Macdonald’s Financial Difficulties
Stable personal finances could be a problem for party leaders and prime ministers [see Patronage] as Sir John A. MACDONALD well knew:
“At the time of confederation Macdonald had little income. As prime minister and minister of justice he earned $5,000 per year. His income from his legal partnership with James Patton Sr of Toronto, formed in 1864, was $2,700 between 1 May 1867 and 30 April 1868; the next year it was $1,760. What got Macdonald through was pride, and his friends.”
Within two years, the situation had become critical:
“In 1869… Macdonald hit the bottom of his personal finances. He had been fighting off that dénouement for five years. One reason for the elaborate marriage settlement of 1867 was to protect Agnes against his creditors. The problem had begun in March 1864 on the death of his law partner, A. J. Macdonell. In May 1867 an estimated $64,000 (roughly $800,000 at 1988 prices) was jointly owed by Macdonald and the Macdonell estate, mainly to the Commercial Bank of Canada. As long as it would carry him – at rates of interest as high as seven per cent – Macdonald could stay afloat. But in September the bank failed; its assets and liabilities were taken over by the Merchants’ Bank of Canada. Among the assets was Macdonald’s debt, which in April 1869 was almost $80,000. Hugh Allan, president of the Merchants’ Bank, did not press but indicated, when Macdonald raised the matter, that it would be useful to have the debt dealt with.”

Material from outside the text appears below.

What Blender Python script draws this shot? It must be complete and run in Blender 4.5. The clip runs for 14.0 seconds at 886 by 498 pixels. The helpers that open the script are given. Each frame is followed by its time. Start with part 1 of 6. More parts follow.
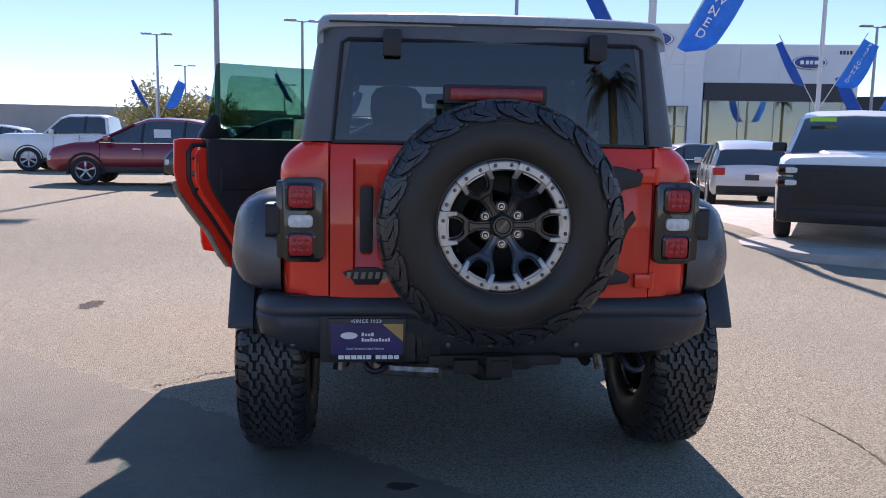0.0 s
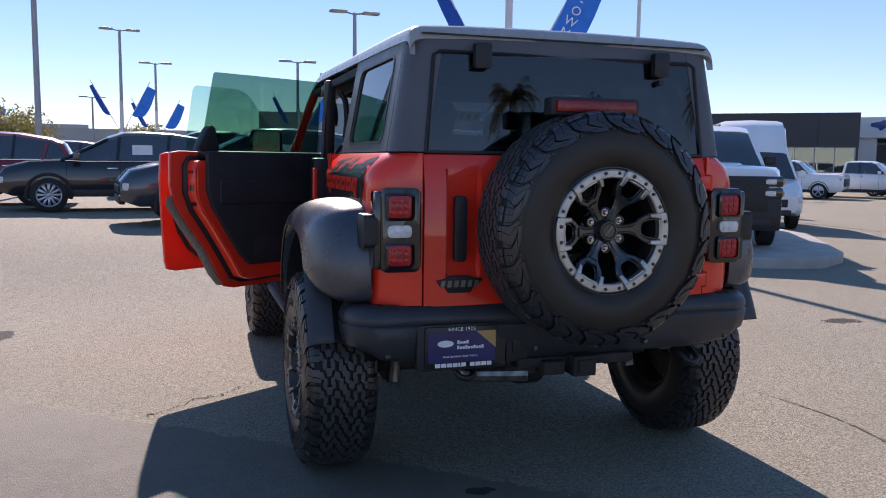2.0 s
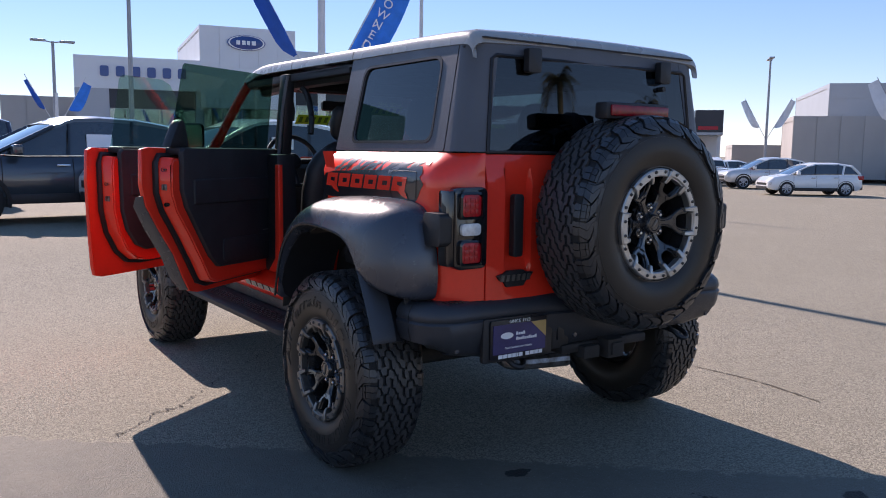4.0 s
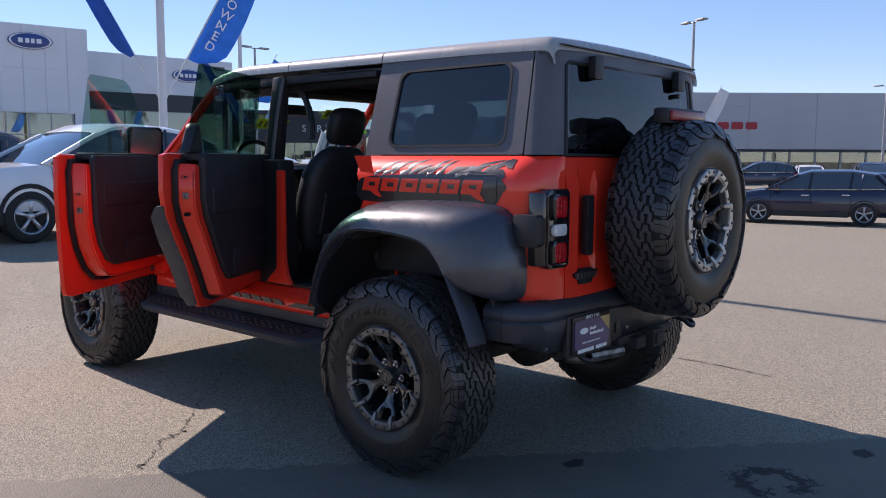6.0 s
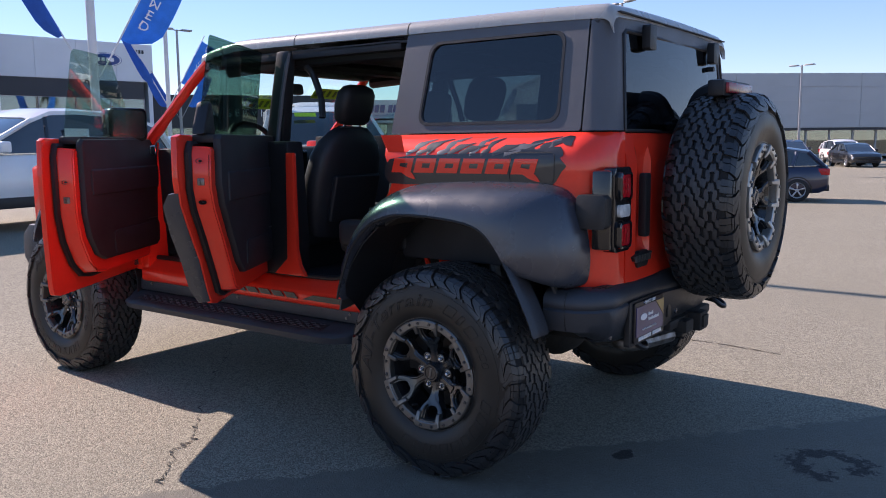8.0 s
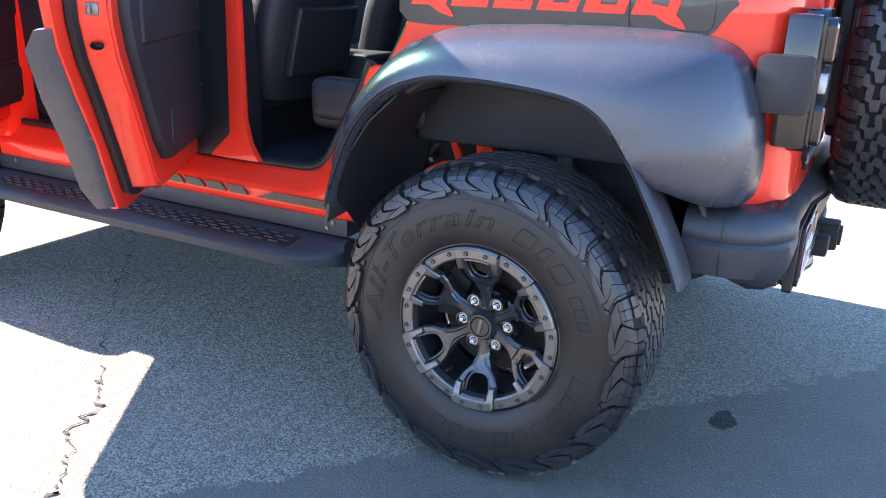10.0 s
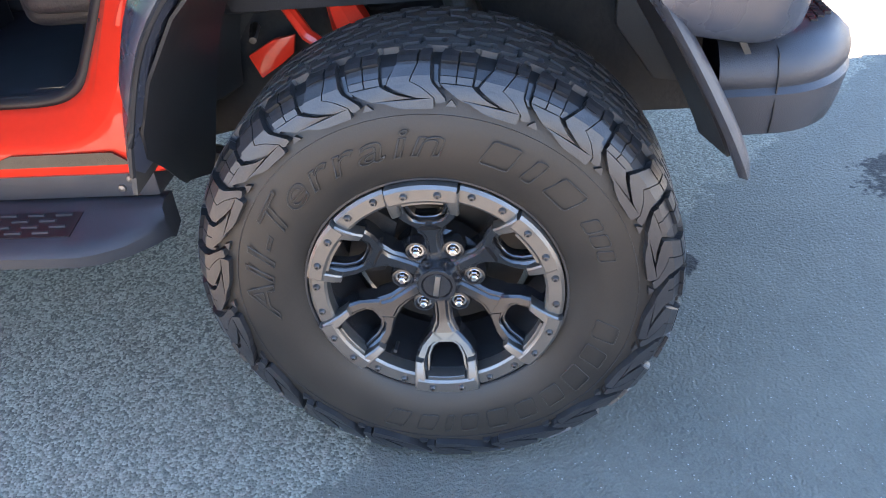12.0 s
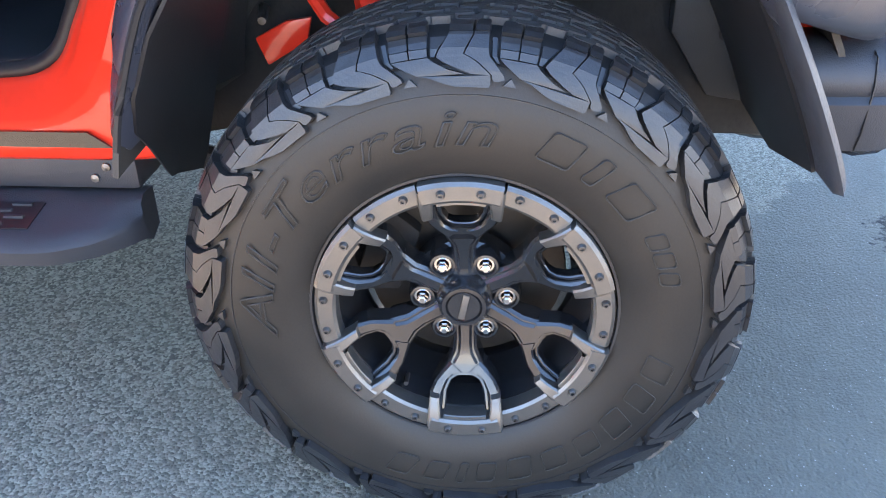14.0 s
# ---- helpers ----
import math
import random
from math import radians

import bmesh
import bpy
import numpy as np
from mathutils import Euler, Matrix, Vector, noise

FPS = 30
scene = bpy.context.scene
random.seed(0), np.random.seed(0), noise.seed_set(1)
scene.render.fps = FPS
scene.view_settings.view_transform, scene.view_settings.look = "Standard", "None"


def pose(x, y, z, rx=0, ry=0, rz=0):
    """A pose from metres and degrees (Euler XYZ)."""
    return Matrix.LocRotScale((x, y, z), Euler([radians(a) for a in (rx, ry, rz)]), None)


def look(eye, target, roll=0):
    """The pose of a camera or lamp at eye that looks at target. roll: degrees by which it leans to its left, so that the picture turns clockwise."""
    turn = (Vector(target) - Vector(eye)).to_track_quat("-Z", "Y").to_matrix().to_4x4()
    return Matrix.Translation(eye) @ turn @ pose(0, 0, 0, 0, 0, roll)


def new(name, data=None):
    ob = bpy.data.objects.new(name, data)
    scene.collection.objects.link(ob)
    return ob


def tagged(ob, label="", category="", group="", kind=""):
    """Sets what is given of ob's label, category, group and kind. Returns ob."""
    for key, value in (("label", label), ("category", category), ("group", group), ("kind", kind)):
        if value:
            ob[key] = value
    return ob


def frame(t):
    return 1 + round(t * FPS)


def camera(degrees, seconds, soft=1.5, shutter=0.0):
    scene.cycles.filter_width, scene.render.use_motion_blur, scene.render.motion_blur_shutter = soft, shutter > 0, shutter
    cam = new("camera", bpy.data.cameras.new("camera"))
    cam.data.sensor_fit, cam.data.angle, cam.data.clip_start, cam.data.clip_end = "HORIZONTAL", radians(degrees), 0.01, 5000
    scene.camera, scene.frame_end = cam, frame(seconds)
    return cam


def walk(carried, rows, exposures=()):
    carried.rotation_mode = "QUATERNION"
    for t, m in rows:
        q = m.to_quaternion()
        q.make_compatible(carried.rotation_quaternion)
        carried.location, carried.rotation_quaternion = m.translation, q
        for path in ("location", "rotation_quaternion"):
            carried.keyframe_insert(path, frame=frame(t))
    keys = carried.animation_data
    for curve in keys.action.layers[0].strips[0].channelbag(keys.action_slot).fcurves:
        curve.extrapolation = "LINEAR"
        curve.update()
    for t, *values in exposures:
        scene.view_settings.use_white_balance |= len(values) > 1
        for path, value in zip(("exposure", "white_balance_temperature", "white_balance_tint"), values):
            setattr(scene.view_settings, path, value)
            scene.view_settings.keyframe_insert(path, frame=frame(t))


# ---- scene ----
cam = camera(57.0, 14.0, soft=1.0)
PATH = [
    (0, (-0.467, -3.99, 1.489), (-0.303, -2.014, 1.231), 1.0),
    (0.5, (-0.714, -4.017, 1.469), (-0.4, -2.058, 1.222), 1.3),
    (1, (-0.967, -3.98, 1.473), (-0.507, -2.047, 1.242), 1.8),
    (1.5, (-1.285, -3.859, 1.458), (-0.745, -1.945, 1.24), 1.4),
    (2, (-1.574, -3.851, 1.454), (-0.969, -1.957, 1.238), 0.7),
    (2.5, (-1.867, -3.787, 1.491), (-1.159, -1.931, 1.258), 0.4),
    (3, (-2.173, -3.631, 1.493), (-1.293, -1.85, 1.258), 0.6),
    (3.5, (-2.453, -3.543, 1.472), (-1.444, -1.831, 1.246), 0.6),
    (3.7, (-2.56, -3.498, 1.485), (-1.504, -1.815, 1.254), 0.7),
    (5.8, (-3.584, -2.696, 1.462), (-2.121, -1.349, 1.246), 0.2),
    (6, (-3.648, -2.642, 1.465), (-2.157, -1.327, 1.247), 0.3),
    (6.5, (-3.788, -2.55, 1.461), (-2.268, -1.269, 1.242), 0.0),
    (7, (-3.832, -2.418, 1.463), (-2.3, -1.153, 1.233), -0.2),
    (7.5, (-3.84, -2.215, 1.464), (-2.256, -1.017, 1.23), -0.2),
    (8, (-3.773, -2.067, 1.444), (-2.173, -0.896, 1.186), -0.5),
    (8.5, (-3.531, -1.838, 1.407), (-1.941, -0.681, 1.043), -0.6),
    (9, (-3.329, -1.563, 1.374), (-1.742, -0.436, 0.912), -0.2),
    (9.2, (-3.25, -1.408, 1.369), (-1.643, -0.321, 0.882), 0.3),
    (11.3, (-2.489, -0.39, 1.402), (-0.793, 0.116, 0.471), 0.7),
    (11.5, (-2.412, -0.326, 1.388), (-0.719, 0.108, 0.415), -1.0),
    (12, (-2.275, -0.198, 1.382), (-0.635, 0.041, 0.262), -6.2),
    (12.5, (-2.282, -0.081, 1.341), (-0.627, -0.015, 0.22), -3.2),
    (13, (-2.323, -0.034, 1.289), (-0.63, 0.02, 0.226), -1.5),
    (13.5, (-2.327, -0.02, 1.243), (-0.599, 0.02, 0.237), -0.3),
    (14, (-2.15, -0.042, 1.201), (-0.419, 0.076, 0.206), -0.6),
]
walk(cam, [(t, look(eye, target, roll)) for t, eye, target, roll in PATH],
     exposures=((0.0, 0.84, 6700, 29), (0.6, 0.66, 6700, 29), (3.7, 0.63, 6700, 29), (5.8, 0.63, 6700, 29), (8.0, 0.80, 6700, 29), (8.5, 1.20, 6700, 29), (9.2, 2.05, 6250, 26),
                (11.3, 3.50, 7700, 28), (12.5, 3.60, 7700, 28), (13.5, 3.62, 7700, 28), (14.0, 3.74, 7800, 28)))

# ---- sky and sun ----
SUN_EL, SUN_AZ = 34.5, 2.0          # degrees up, degrees to the right of straight ahead
world = bpy.data.worlds.new("sky")
scene.world = world
world.use_nodes = True
wn = world.node_tree
sky = wn.nodes.new("ShaderNodeTexSky")
sky.sky_type = "NISHITA"
sky.sun_disc = False
sky.sun_elevation = radians(SUN_EL)
sky.sun_rotation = radians(SUN_AZ)
sky.air_density, sky.dust_density, sky.ozone_density = 0.7, 0.0, 2.5
wn.nodes["Background"].inputs[1].default_value = 0.150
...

The Ontario businessman David Lewis MACPHERSON, a long-time ally of Macdonald’s, often lent him money, believing “it unjust that a prime minister could not support and educate his family on his official income.” Macpherson was appointed to the Senate in 1867, and a few years later he helped both his leader and his party:
“…as an able administrator and a man of financial means and connections, he became a valuable political organizer in Ontario for the Conservative party. It was an appropriate role for Macpherson, who liked the ‘excitement and wire pulling’ of elections but whose ‘magnificent’ manner made him a weak and unattractive platform speaker before most audiences. Aside from his central role during elections, he performed an important service to Macdonald and the Conservatives by leading the effort during the winter of 1871–72 to collect money for a testimonial fund for the prime minister, raising more than $67,000, in part to finance losses incurred by Macdonald.”
Even the large sum Macdonald received through the Pacific Scandal could not sustain him:
“The money acquired in 1872 had never stuck in his pockets; he had bled freely with his own money, as well as with the funds of Allan, C. J. Campbell, Sir Francis Hincks*, and others. He was only five years distant from having been flat broke.”